__Available data__
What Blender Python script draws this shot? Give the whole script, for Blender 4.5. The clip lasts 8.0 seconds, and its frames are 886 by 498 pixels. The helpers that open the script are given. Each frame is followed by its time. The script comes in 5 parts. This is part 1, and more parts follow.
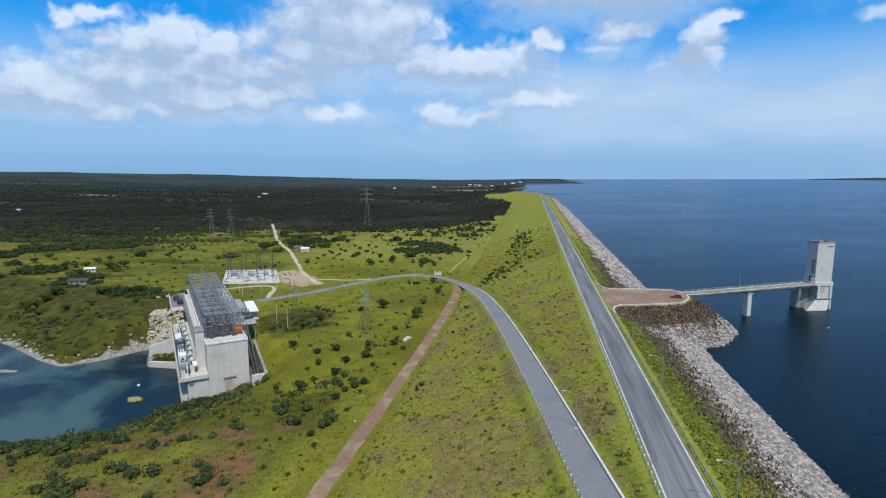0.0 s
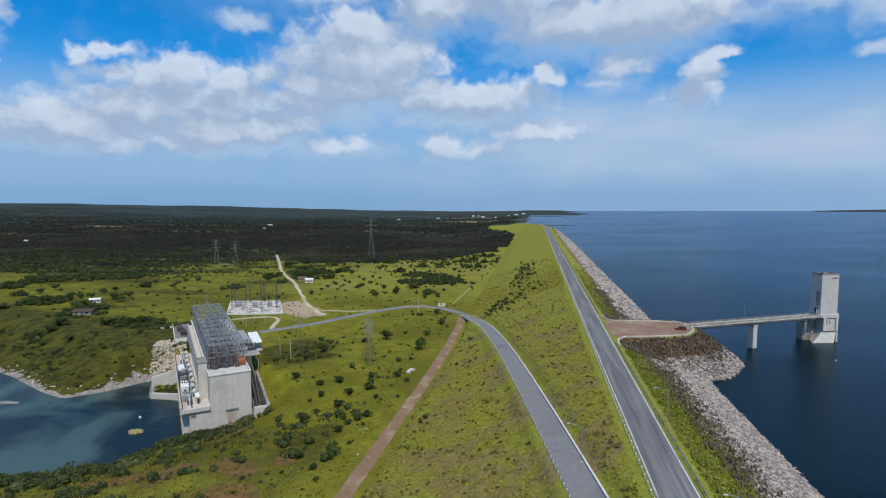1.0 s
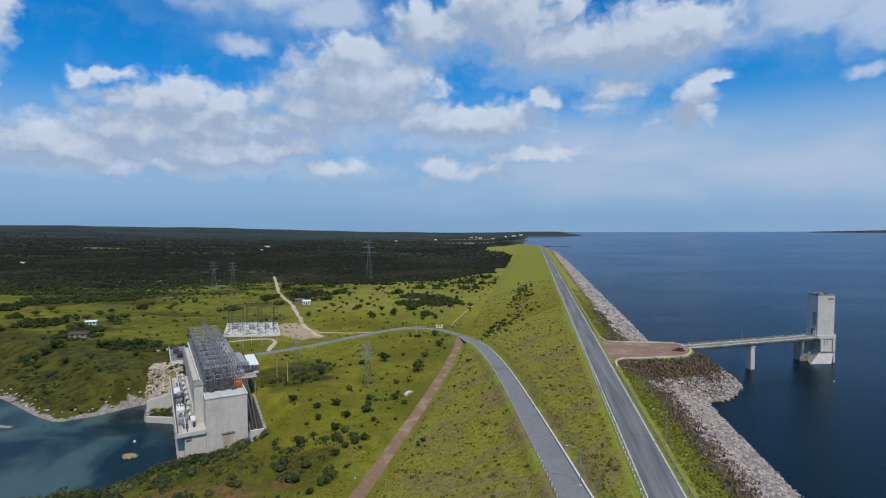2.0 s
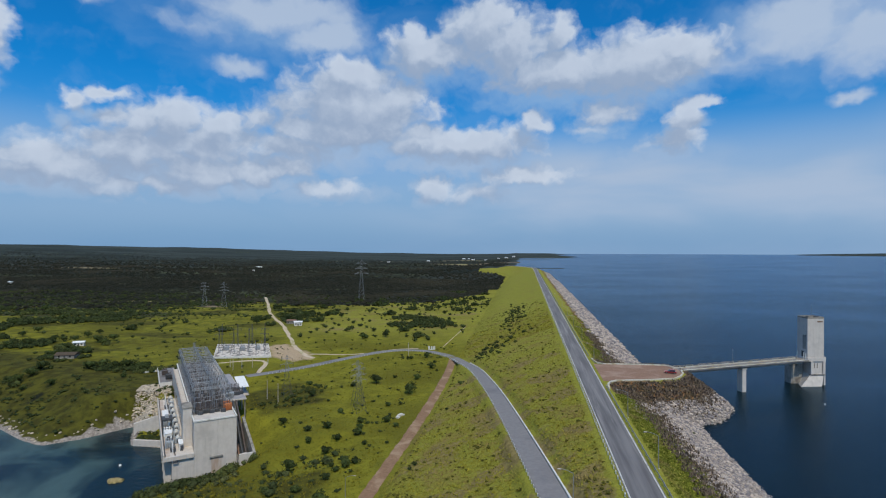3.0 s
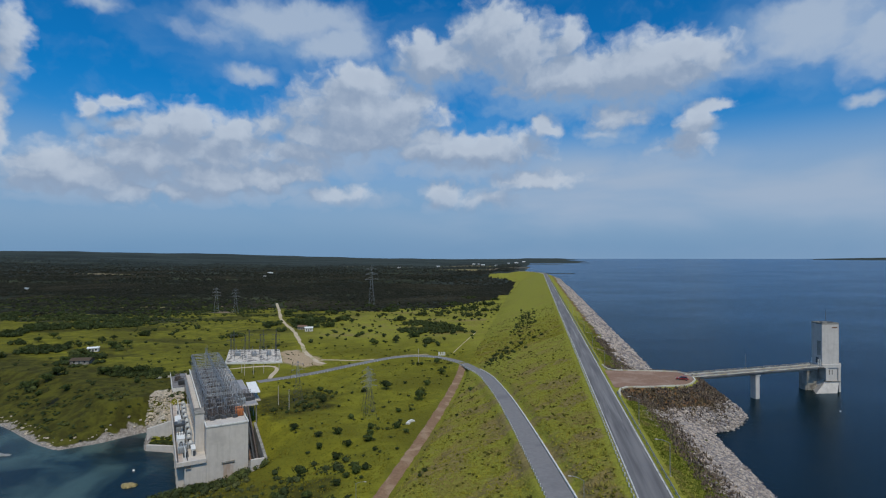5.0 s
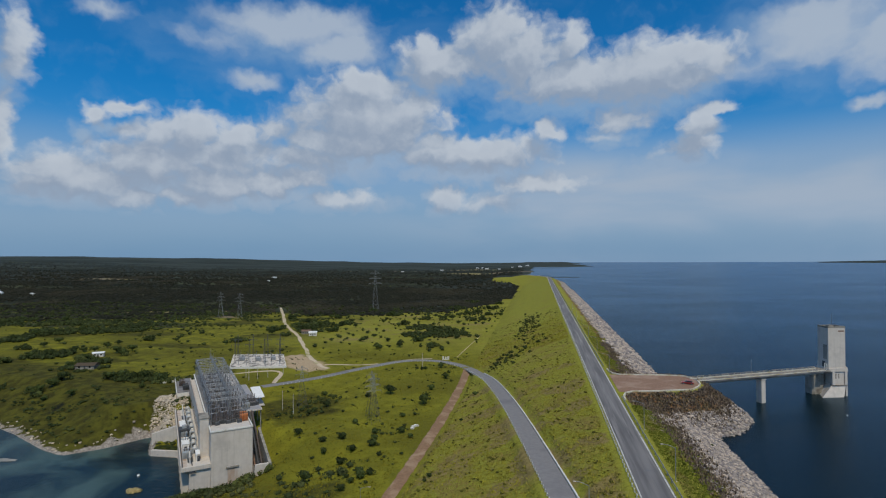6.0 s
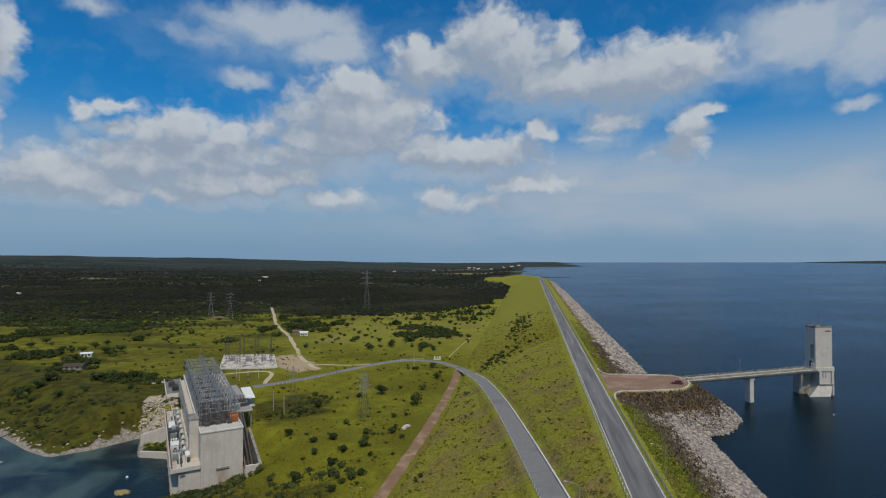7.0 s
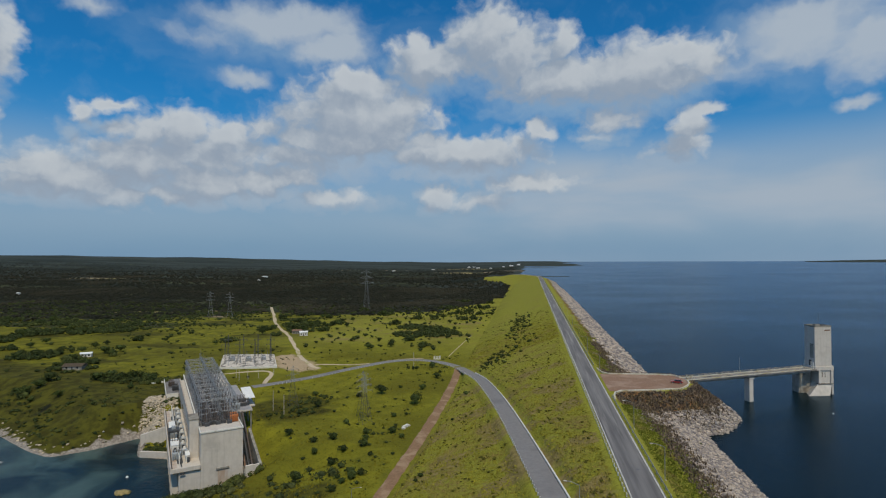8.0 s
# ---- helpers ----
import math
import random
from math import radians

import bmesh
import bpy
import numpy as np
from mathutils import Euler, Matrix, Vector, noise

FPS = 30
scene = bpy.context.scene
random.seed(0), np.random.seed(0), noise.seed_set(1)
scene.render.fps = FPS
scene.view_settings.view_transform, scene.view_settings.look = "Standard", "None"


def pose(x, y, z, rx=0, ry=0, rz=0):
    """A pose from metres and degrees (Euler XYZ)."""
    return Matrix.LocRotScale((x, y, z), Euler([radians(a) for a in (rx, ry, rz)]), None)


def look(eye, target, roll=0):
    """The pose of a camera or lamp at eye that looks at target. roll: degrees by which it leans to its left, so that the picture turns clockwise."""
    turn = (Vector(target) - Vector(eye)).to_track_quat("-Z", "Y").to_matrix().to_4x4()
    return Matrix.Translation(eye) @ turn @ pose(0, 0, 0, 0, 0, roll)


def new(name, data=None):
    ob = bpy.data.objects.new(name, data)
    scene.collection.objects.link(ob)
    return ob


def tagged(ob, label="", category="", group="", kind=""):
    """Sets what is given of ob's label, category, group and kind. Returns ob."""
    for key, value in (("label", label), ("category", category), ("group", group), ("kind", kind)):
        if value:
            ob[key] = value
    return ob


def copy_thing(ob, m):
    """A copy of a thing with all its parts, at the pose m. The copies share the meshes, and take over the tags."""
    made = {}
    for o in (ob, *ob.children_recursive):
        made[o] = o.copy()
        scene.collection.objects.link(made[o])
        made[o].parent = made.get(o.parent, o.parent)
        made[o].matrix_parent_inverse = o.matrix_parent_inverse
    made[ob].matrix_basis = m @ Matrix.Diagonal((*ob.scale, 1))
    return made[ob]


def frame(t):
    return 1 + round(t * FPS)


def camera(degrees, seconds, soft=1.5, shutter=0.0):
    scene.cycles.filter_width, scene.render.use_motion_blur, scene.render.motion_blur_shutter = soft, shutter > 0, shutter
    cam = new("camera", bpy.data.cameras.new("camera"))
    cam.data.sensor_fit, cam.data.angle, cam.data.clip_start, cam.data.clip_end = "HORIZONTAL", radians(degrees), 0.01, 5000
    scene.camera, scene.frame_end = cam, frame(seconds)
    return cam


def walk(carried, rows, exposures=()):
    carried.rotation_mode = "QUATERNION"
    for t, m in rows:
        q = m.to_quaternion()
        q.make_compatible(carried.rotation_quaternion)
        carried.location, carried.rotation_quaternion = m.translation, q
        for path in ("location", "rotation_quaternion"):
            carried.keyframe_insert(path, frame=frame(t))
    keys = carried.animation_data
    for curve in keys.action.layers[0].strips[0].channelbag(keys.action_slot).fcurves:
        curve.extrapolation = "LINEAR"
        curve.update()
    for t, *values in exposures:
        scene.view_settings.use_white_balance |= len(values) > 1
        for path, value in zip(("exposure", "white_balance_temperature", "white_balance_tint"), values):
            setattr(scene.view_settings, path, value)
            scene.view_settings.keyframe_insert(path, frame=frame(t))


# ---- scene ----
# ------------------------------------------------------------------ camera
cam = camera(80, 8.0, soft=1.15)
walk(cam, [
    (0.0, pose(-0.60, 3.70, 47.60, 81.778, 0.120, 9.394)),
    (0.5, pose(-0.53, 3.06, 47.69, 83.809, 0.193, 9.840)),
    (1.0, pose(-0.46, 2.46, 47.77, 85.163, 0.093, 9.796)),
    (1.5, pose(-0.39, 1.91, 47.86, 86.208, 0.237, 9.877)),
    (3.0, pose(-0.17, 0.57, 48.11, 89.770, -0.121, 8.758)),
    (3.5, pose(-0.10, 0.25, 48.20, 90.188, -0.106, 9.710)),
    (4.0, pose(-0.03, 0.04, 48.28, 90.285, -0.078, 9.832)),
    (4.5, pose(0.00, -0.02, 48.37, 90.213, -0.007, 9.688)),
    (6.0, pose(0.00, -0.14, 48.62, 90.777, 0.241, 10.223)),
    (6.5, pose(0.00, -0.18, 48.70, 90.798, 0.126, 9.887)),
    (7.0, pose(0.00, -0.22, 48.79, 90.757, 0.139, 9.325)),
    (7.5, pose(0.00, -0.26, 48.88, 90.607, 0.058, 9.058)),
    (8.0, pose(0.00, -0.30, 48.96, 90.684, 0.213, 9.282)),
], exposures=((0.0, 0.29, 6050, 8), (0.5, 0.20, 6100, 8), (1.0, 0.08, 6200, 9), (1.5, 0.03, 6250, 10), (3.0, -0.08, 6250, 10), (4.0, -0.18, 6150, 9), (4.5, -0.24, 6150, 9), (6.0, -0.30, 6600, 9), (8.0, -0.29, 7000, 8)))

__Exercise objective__
Sift the material for lines with the string "Vector". Copy each one found.

__Expected answer__
from mathutils import Euler, Matrix, Vector, noise
    turn = (Vector(target) - Vector(eye)).to_track_quat("-Z", "Y").to_matrix().to_4x4()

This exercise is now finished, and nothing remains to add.